Why not on your property?
Sponge parks aren’t exclusive to large municipal projects. The same principles can easily be applied on a smaller scale around apartment buildings and condos. With a few simple features like rain gardens, vegetated swales or permeable pavement, you can:
- Reduce basement water infiltration
- Protect parking lots and foundations
- Make your property cooler and more pleasant
- Preserve property value
Plus, many municipalities, backed by provincial programs, offer subsidies for these installations. A great opportunity for property owners and condo associations!
Global inspiration
The sponge park concept is part of a broader movement known as “sponge cities.” Launched in China in 2013, this program integrates green infrastructure on a large scale: swales, rain gardens, green roofs and permeable surfaces.
Studies show these measures reduce surface runoff by 20–30%. In Shanghai, 23 parks combining storm water management and recreational spaces demonstrate how this approach can maximize environmental, economic and social benefits.
This is no longer a niche experiment or passing trend—it’s a global shift backed by measurable results.
From grey to green
Traditional “grey” solutions such as massive pipes, giant sewers or underground concrete reservoirs are expensive to build and maintain, and they’re hitting their limits.
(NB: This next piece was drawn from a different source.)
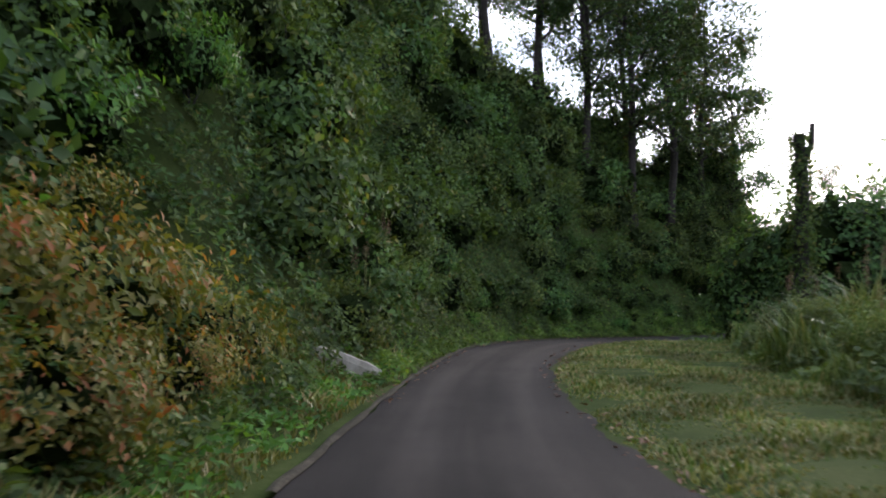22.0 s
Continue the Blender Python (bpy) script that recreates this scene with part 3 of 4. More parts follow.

The future is a blend of traditional engineering and natural solutions.
Sponge parks create that bridge: they don’t replace existing infrastructure, they complement and relieve it. And honestly, between expanding an underground sewer for millions of dollars and building a beautiful park that does the same job while offering green space to the community, the choice is pretty clear.
Better to work with nature than against it, and create cities where life is good, even when it pours.